On Wed, Jun 13, 2007 at 05:32:01PM +0100, Luis Matos wrote:
> > > > Um, no.  That does not happen automatically.  In rare cases it happens
> > > > because the release team has overridden the installability check for a
> > > > package, because maintainers have not coordinated their transitions in
> > > > unstable and as a result something needs to be broken to ever get any of the
> > > > packages updated because you can't get 300 maintainers to get their packages
> > > > in a releasable state *and* leave them alone long enough to transition to
> > > > testing as a group.

> > > So please, don't do those "oh, let them pass" transitions ... they BREAK
> > > stuff ... for real.

> > What?
> Some packages are allowed to pass into testing even if other depends on
> it, but has issues that will take some time to resolve. This will make
> that that package, that is now in testing, will not be installable in
> anyway. This happens sometimes.

Well, tough.  Take it up with the maintainers who don't coordinate their
uploads to unstable with the maintainers of related packages.  The release
team only breaks packages in testing when we *have* to do so to move the
release forward (meaning, a net reduction in RC problems).
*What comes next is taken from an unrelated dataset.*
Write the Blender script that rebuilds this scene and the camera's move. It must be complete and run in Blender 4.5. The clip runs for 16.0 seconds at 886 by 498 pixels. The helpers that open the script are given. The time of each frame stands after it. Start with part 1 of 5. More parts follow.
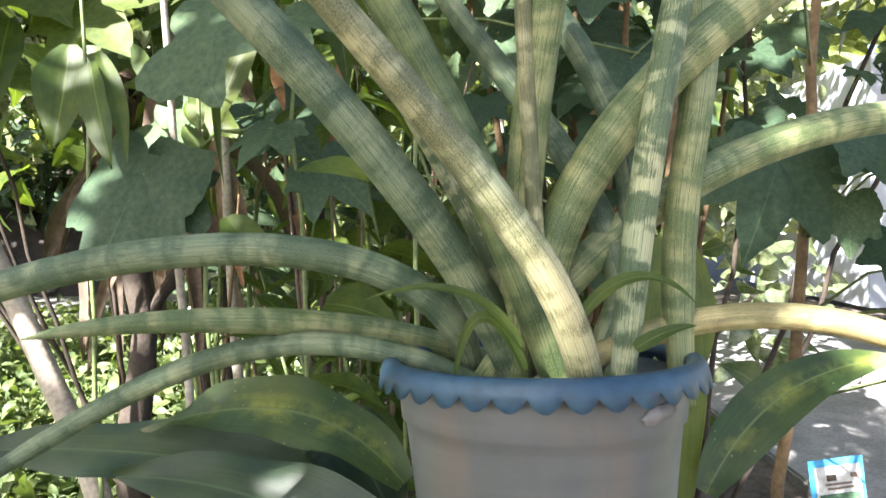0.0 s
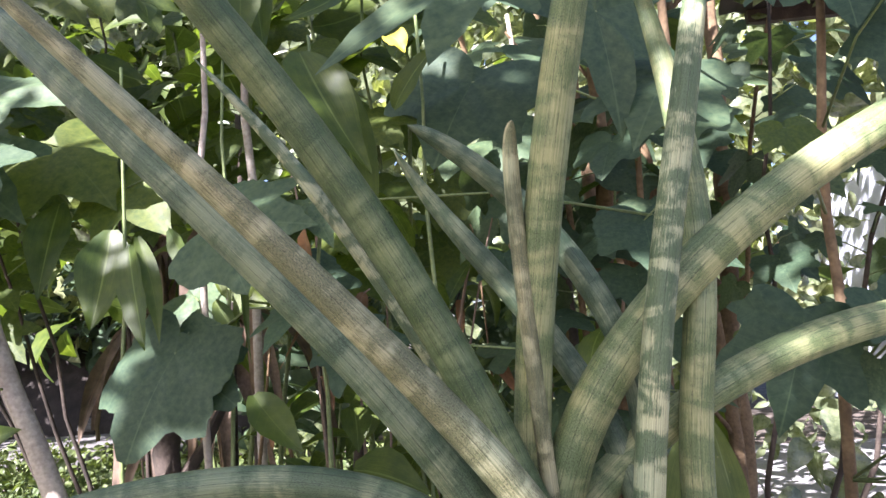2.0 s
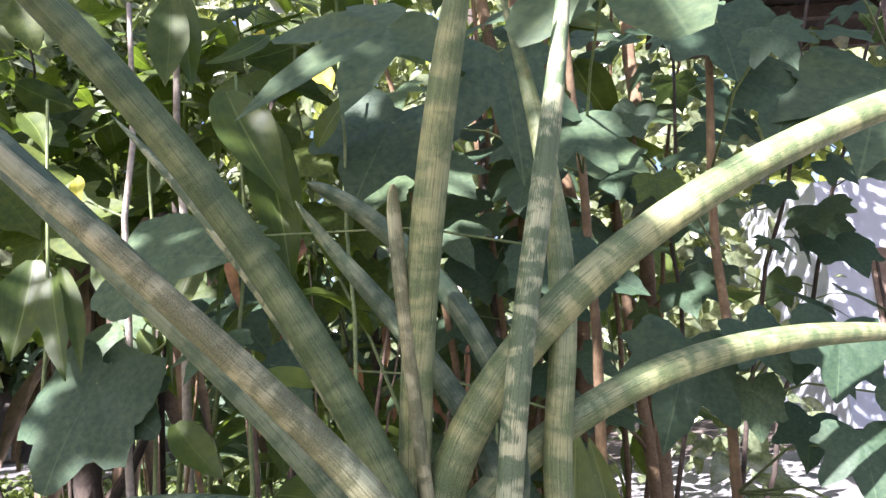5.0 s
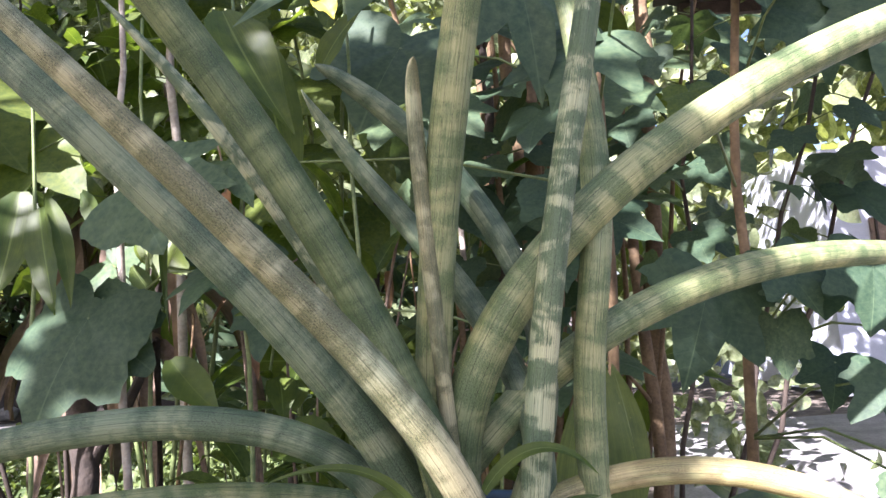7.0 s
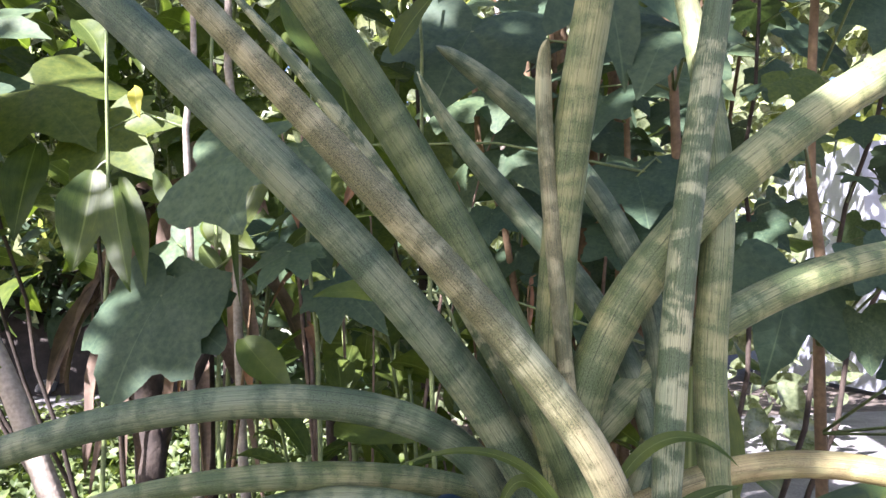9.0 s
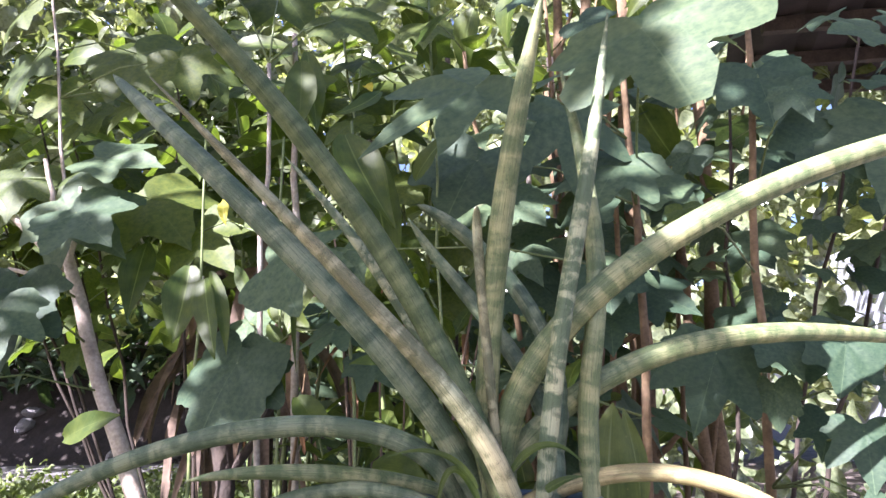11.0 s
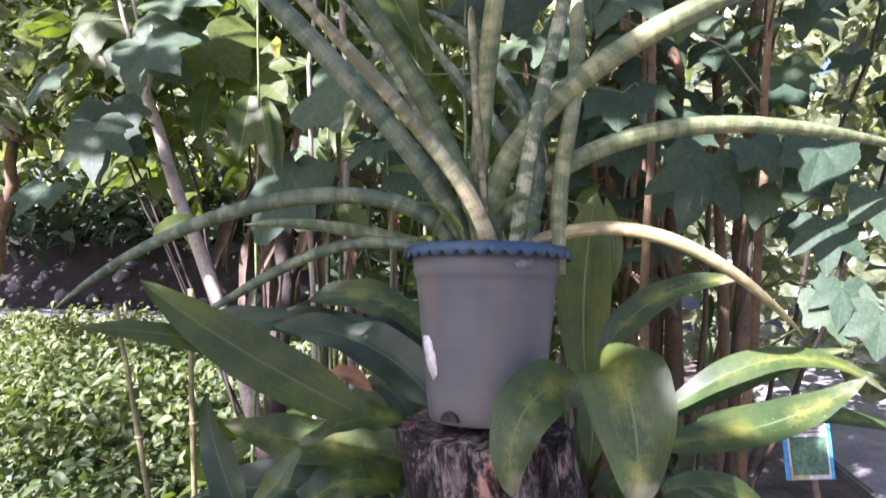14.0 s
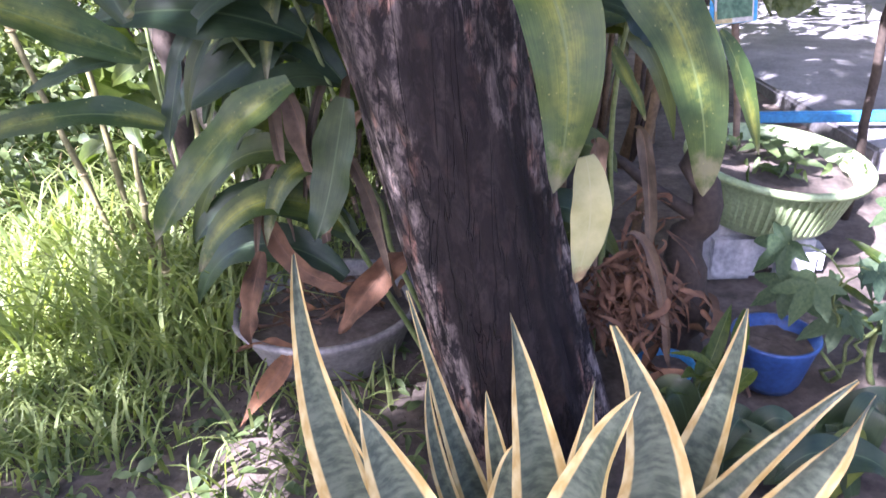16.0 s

> > > > That's a problem of the packaging of those kernel modules, then, not a
> > > > problem of testing per se; even if you track stable and therefore the
> > > > problem only affects you once every two years, it's still a problem that
> > > > should be addressed -- e.g., with metapackages like nvidia-kernel-2.6-686
> > > > (oh look, this one already exists).

> > > kernel upgrades from 2.6.50 to 2.6.51 ... nvidia packages don't build in
> > > time (they are not free, right?) ... kernel passes to testing ...

> > That doesn't happen.

> well ... it happened to me before etch was released ... in such a way
> that i gave up using them.

No.  The nvidia kernel packages are a particular case where the module
packages were willfully broken in testing by the release team because of
long-outstanding RC bugs in related nvidia packages.

Again, this was a necessary trade-off which reduced the overall number of
release-critical problems in testing.

> > > this is a simple upgrade ... because kernel packages are always NEW, the
> > > kernel will pass because it has no reverse dependency problems in
> > > testing.

> > False.
> true.

> nvidia-kernel  (meta packge) depends on linux-image-2.6.10.

> a new linux-image-2.6.20 passes to testing. The new nvidia-kernel did
> not pass because it is too young.

You either don't know how testing works, or you don't know how the Debian
kernel packages are structured.

-- 
Steve Langasek                   Give me a lever long enough and a Free OS
Debian Developer                   to set it on, and I can move the world.